A rough rule of thumb: For a 1% increase in interest rates, a bond's price will fall by approximately its duration percentage. A bond with a duration of 7 years might fall about 7%.
| Bond Type (Example) | Typical Duration | Estimated Price Impact of a 1% Rate Rise | Risk Profile |
|---|---|---|---|
| 30-Year Treasury Bond | ~20 years | ≈ -20% | Very High Interest Rate Risk |
| 10-Year Treasury Note | ~9 years | ≈ -9% | High Interest Rate Risk |
| 5-Year Treasury Note | ~4.5 years | ≈ -4.5% | Moderate Interest Rate Risk |
| 2-Year Treasury Note | ~2 years | ≈ -2% | Low Interest Rate Risk |
| 6-Month Treasury Bill | ~0.5 years | ≈ -0.5% | Very Low Interest Rate Risk |
This table shows why a "bond" isn't just a bond. Your risk exposure is defined by duration. In the 2022-2023 rate hike cycle, long-duration bonds got crushed, while short-term bills barely blinked.

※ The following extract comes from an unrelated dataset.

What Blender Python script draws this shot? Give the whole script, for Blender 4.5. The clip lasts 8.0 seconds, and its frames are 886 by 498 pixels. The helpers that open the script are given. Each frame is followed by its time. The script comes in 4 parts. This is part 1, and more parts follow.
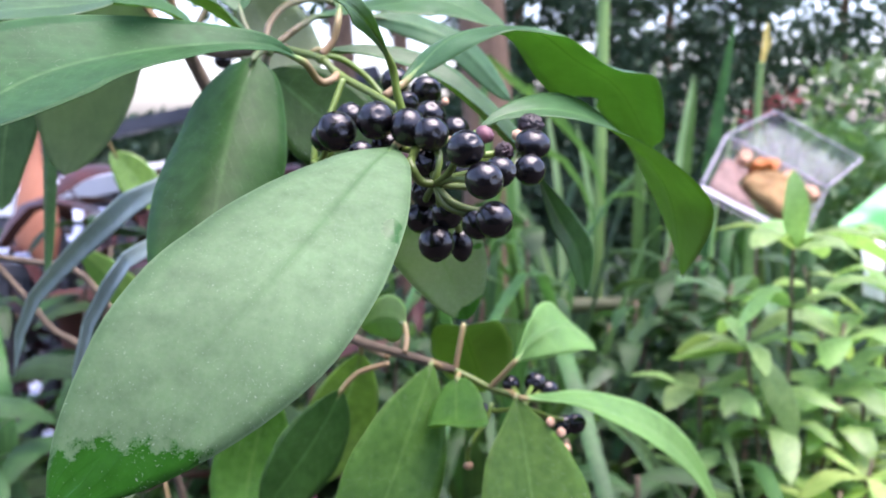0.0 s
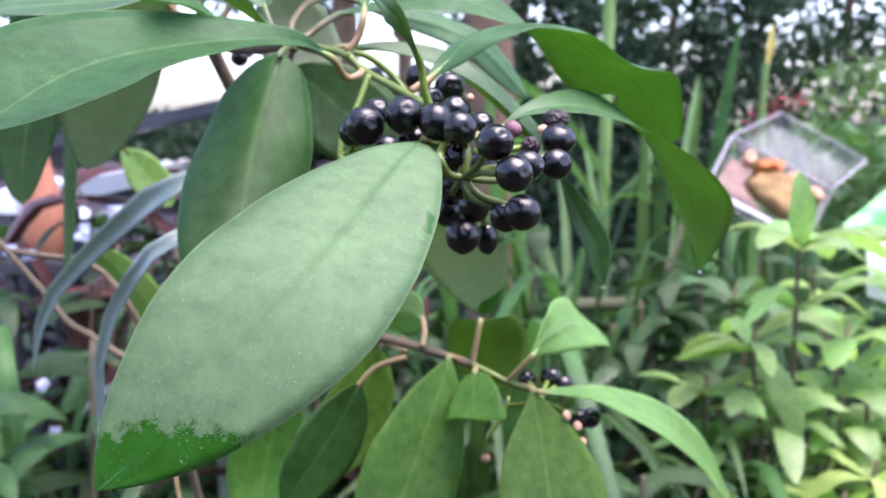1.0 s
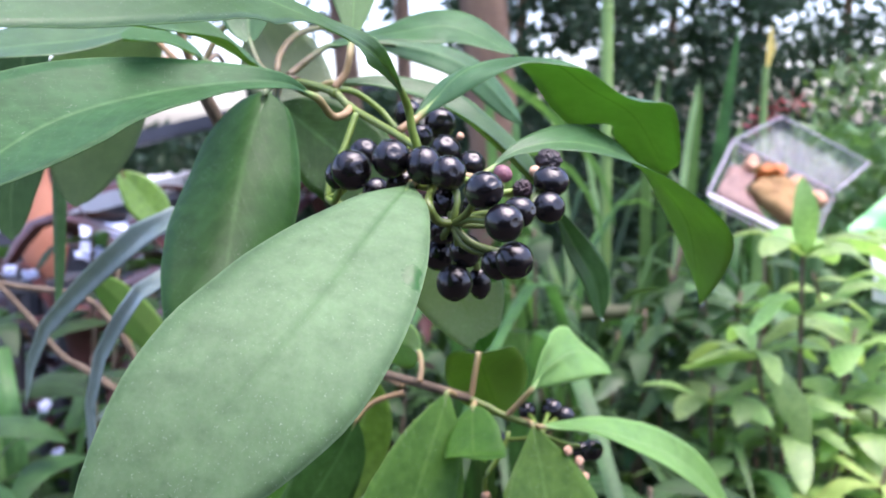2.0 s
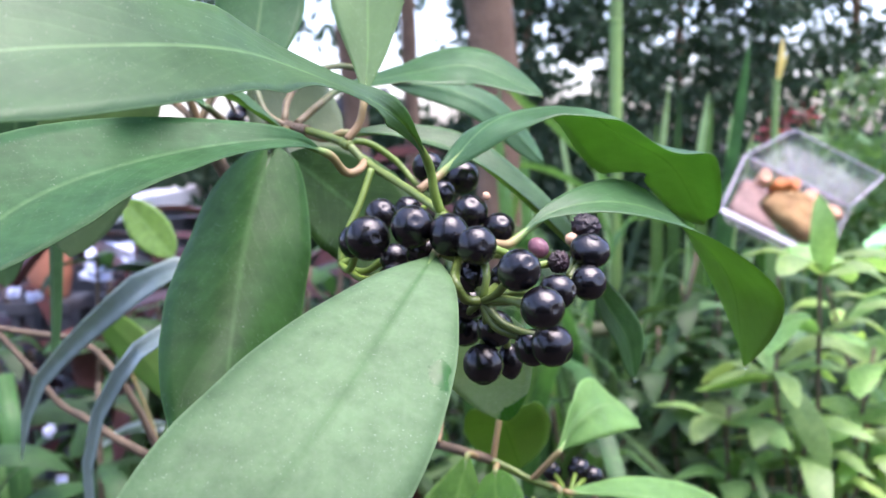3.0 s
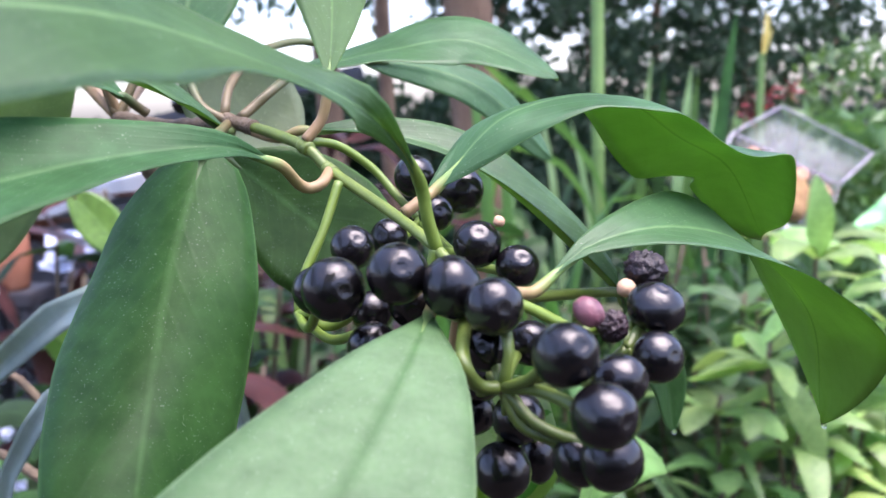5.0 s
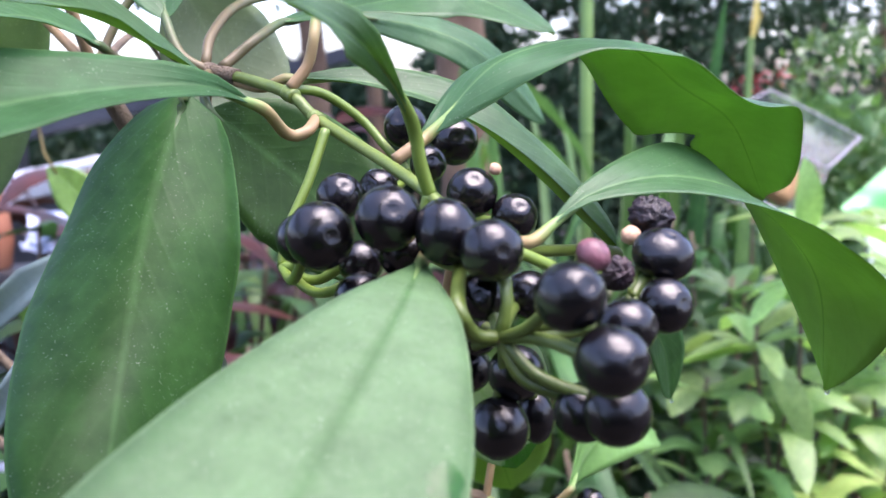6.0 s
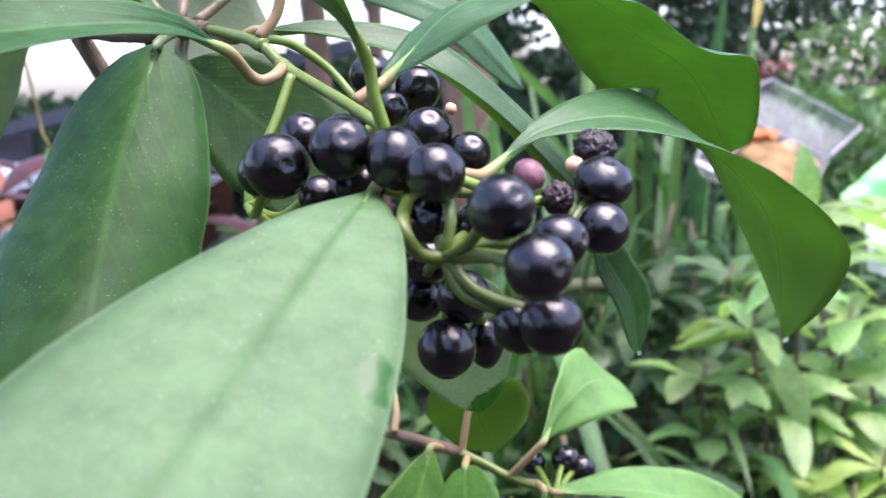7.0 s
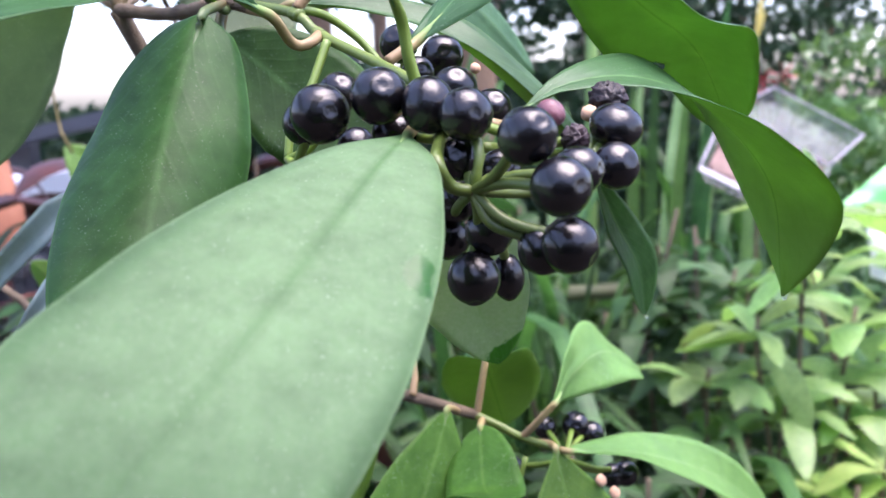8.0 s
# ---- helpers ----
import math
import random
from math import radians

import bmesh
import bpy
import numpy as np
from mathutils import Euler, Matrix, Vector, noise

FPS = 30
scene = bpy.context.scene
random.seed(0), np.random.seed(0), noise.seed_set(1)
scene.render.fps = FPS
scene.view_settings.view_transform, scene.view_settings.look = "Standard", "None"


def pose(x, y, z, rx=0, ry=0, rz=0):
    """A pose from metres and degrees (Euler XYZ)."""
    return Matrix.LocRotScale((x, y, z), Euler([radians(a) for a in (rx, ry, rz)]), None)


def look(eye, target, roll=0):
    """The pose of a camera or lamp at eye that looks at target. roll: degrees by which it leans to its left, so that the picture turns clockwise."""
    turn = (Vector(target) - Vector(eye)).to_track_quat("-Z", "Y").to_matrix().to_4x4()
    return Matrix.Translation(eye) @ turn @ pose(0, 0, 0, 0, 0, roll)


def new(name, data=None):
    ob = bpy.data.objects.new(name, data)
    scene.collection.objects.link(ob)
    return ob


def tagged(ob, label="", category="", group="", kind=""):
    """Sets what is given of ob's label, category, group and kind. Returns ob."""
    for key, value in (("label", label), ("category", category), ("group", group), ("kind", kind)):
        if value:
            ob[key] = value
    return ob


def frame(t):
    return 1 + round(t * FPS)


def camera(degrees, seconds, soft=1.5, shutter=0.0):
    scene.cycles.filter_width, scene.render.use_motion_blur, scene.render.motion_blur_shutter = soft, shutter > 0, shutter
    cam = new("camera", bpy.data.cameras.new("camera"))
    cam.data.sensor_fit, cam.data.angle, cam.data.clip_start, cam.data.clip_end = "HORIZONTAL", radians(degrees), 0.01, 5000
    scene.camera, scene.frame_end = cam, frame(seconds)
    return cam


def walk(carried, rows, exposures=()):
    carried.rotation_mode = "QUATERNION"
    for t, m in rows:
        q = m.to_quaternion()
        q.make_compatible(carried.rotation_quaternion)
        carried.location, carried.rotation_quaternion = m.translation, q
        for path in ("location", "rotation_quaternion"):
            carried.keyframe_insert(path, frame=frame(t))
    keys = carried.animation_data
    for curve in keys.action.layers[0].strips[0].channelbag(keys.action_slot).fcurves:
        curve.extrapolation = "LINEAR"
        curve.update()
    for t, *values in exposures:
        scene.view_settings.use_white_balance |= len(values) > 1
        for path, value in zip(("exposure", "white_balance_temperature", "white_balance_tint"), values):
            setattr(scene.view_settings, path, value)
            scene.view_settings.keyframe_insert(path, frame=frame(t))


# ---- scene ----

Real-World Impact: What Rising Rates Actually Do
Let's make this concrete with a scenario.
You invest $10,000 in a 10-year bond ETF with an average duration of 9 years and a yield of 2.5%. The Federal Reserve, fighting inflation, embarks on an aggressive hiking cycle, pushing market yields up by 2 percentage points.
Using our duration rule, the ETF's net asset value could drop roughly 18% (9 duration * 2% rate change). Your statement now shows your holding is worth about $8,200. Ouch.
That's the paper loss.
But here's the flip side the headlines often miss: the distribution yield of that ETF will start to climb. As the fund replaces older, lower-yielding bonds with new, higher-yielding ones, the income it pays you each month increases. If you are reinvesting those distributions, you are buying new shares at lower prices and higher yields, which can significantly improve your long-term return. This is the silver lining for long-term, income-focused investors.
The pain is immediate and visible (the price drop). The benefit is gradual and less visible (the rising income). Most investors fixate on the former and miss the latter.
What Can Bond Investors Do? A Practical Action Plan
You can't control interest rates, but you can control your portfolio's sensitivity to them.
1. Know Your Duration
Before you buy any bond fund or ETF, look up its average effective duration. This is listed on the fund provider's website (like Vanguard or iShares) and on financial data sites like Morningstar. It's the single most important number for assessing interest rate risk. If you don't know it, you're flying blind.
2. Ladder Your Bonds
A bond ladder is a classic defense. You build a portfolio of individual bonds that mature in staggered years (e.g., 1, 2, 3, 4, 5 years). Each year, a bond matures, giving you cash at face value. You then reinvest that cash at the end of the ladder at the new, presumably higher, prevailing rates. This strategy provides liquidity, reduces reinvestment risk, and smooths out the impact of rate changes.
3. Consider Short-Duration or Floating-Rate Exposure
When you believe rates will rise, shifting some allocation to short-term bond funds, Treasury bills, or floating-rate notes (whose coupons reset with market rates) can act as a shock absorber for your portfolio. They won't offer high yields in a low-rate world, but they provide stability when rates climb.
4. The "Hold to Maturity" Guarantee (For Individual Bonds)
This is key. If you hold an individual bond to its maturity date, and the issuer doesn't default, you will get back 100% of your principal. The interim price fluctuations don't matter if you never sell. This is the fundamental difference between a bond and a bond fund, which has no maturity date and whose price fluctuates perpetually.
My personal view? The 2022 bear market in bonds was a brutal but necessary lesson. It forced everyone to relearn duration risk. The era of treating bonds as a sleepy, always-up asset class is over.